Furthermore, the economic crisis has caused immense suffering in the US, as two of the five segments in Far From Afghanistan allude to. Who was “embracing their pleasures” and carrying on “business as usual” in America? Not those who were laid off, had their wages, pensions and benefits slashed, saw their life savings disappear as housing values plummeted, or were forced to join the military as a means of economic survival.
Gianvito has an important intuition, in my opinion, but it is not concrete enough or properly directed. When he speaks about the absence of “outrage,” he is quite right as far as the traditional quarters of opposition, so to speak, are concerned, the liberal protest circles, the official anti-war movement. Resistance to imperialist war in those layers has disappeared; these forces are “on board,” notwithstanding the occasional hand-wringing and complaints, and not only because a Democrat is in the White House.

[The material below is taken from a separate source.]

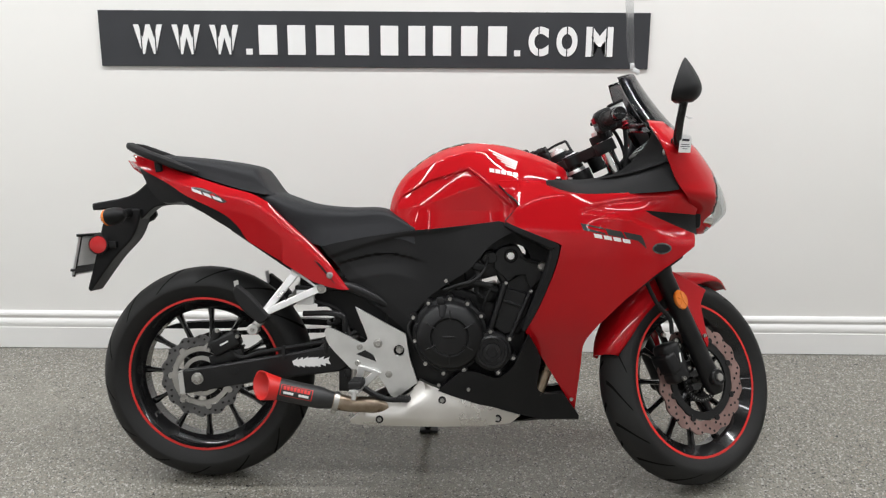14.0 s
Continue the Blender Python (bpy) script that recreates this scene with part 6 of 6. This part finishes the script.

The well-heeled academic today, the erstwhile “radical” journalist, the trade union official, media consultant, think tank fellow, etc., these elements, who identify with the stock exchange and the fate of American business, support the current occupations in the name of “democracy” and “human rights,” and will be only too eager to join in cheering on direct brutal interventions against Syria, Iran and who knows where else.
The artists lag behind this situation. The serious ones will have to take a cold, hard look for what passes as the “left” in America. And orient themselves to the emergence of opposition to imperialist war within a very different social layer.
In any event, Far From Afghanistan is an achievement, with all its contradictions and problems. The fact that it was made, the important truths it contains, the self-sacrifice of those involved, is encouraging and will only encourage further efforts.